→ RECORDED INFORMATION

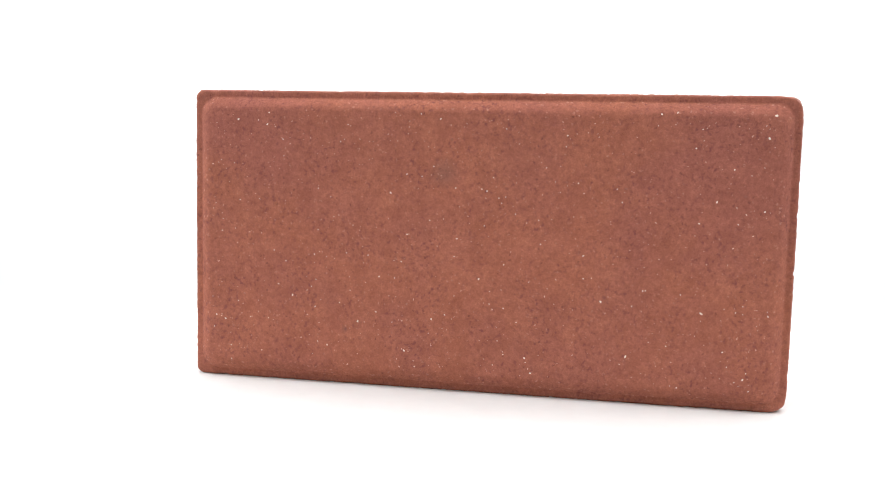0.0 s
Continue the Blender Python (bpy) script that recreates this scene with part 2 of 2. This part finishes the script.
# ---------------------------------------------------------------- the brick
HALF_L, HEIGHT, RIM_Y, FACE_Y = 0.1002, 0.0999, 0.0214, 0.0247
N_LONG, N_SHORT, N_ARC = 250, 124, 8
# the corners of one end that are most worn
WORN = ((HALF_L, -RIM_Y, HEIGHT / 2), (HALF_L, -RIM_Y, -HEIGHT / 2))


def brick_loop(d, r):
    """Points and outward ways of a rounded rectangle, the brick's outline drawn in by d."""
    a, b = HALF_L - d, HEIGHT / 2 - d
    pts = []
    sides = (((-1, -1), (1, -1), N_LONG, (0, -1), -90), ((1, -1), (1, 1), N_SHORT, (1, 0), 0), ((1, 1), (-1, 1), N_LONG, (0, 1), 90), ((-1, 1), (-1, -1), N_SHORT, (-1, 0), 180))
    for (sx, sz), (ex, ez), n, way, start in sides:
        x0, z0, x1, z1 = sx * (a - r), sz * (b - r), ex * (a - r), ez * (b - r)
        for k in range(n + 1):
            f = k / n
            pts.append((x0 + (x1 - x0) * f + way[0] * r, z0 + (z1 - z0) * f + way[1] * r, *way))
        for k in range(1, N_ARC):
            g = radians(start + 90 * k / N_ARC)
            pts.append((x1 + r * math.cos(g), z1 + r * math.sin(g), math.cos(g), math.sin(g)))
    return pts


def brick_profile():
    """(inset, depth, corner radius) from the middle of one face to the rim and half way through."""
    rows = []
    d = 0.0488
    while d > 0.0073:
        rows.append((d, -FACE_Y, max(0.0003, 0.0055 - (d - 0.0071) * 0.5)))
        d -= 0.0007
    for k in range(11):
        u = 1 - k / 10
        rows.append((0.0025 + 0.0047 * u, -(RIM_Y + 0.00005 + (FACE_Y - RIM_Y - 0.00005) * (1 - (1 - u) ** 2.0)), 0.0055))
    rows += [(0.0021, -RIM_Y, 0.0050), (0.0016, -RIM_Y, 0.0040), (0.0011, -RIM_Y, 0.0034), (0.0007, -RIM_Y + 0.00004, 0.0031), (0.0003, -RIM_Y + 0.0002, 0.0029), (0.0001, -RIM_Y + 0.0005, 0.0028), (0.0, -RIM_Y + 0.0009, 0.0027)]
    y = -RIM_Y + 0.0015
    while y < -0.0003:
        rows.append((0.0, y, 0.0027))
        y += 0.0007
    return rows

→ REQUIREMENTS
Quote the material in full and exactly; do not carry over its pictures.

→ EXERCISE ANSWER
0.0 s
Continue the Blender Python (bpy) script that recreates this scene with part 2 of 2. This part finishes the script.
# ---------------------------------------------------------------- the brick
HALF_L, HEIGHT, RIM_Y, FACE_Y = 0.1002, 0.0999, 0.0214, 0.0247
N_LONG, N_SHORT, N_ARC = 250, 124, 8
# the corners of one end that are most worn
WORN = ((HALF_L, -RIM_Y, HEIGHT / 2), (HALF_L, -RIM_Y, -HEIGHT / 2))


def brick_loop(d, r):
    """Points and outward ways of a rounded rectangle, the brick's outline drawn in by d."""
    a, b = HALF_L - d, HEIGHT / 2 - d
    pts = []
    sides = (((-1, -1), (1, -1), N_LONG, (0, -1), -90), ((1, -1), (1, 1), N_SHORT, (1, 0), 0), ((1, 1), (-1, 1), N_LONG, (0, 1), 90), ((-1, 1), (-1, -1), N_SHORT, (-1, 0), 180))
    for (sx, sz), (ex, ez), n, way, start in sides:
        x0, z0, x1, z1 = sx * (a - r), sz * (b - r), ex * (a - r), ez * (b - r)
        for k in range(n + 1):
            f = k / n
            pts.append((x0 + (x1 - x0) * f + way[0] * r, z0 + (z1 - z0) * f + way[1] * r, *way))
        for k in range(1, N_ARC):
            g = radians(start + 90 * k / N_ARC)
            pts.append((x1 + r * math.cos(g), z1 + r * math.sin(g), math.cos(g), math.sin(g)))
    return pts


def brick_profile():
    """(inset, depth, corner radius) from the middle of one face to the rim and half way through."""
    rows = []
    d = 0.0488
    while d > 0.0073:
        rows.append((d, -FACE_Y, max(0.0003, 0.0055 - (d - 0.0071) * 0.5)))
        d -= 0.0007
    for k in range(11):
        u = 1 - k / 10
        rows.append((0.0025 + 0.0047 * u, -(RIM_Y + 0.00005 + (FACE_Y - RIM_Y - 0.00005) * (1 - (1 - u) ** 2.0)), 0.0055))
    rows += [(0.0021, -RIM_Y, 0.0050), (0.0016, -RIM_Y, 0.0040), (0.0011, -RIM_Y, 0.0034), (0.0007, -RIM_Y + 0.00004, 0.0031), (0.0003, -RIM_Y + 0.0002, 0.0029), (0.0001, -RIM_Y + 0.0005, 0.0028), (0.0, -RIM_Y + 0.0009, 0.0027)]
    y = -RIM_Y + 0.0015
    while y < -0.0003:
        rows.append((0.0, y, 0.0027))
        y += 0.0007
    return rows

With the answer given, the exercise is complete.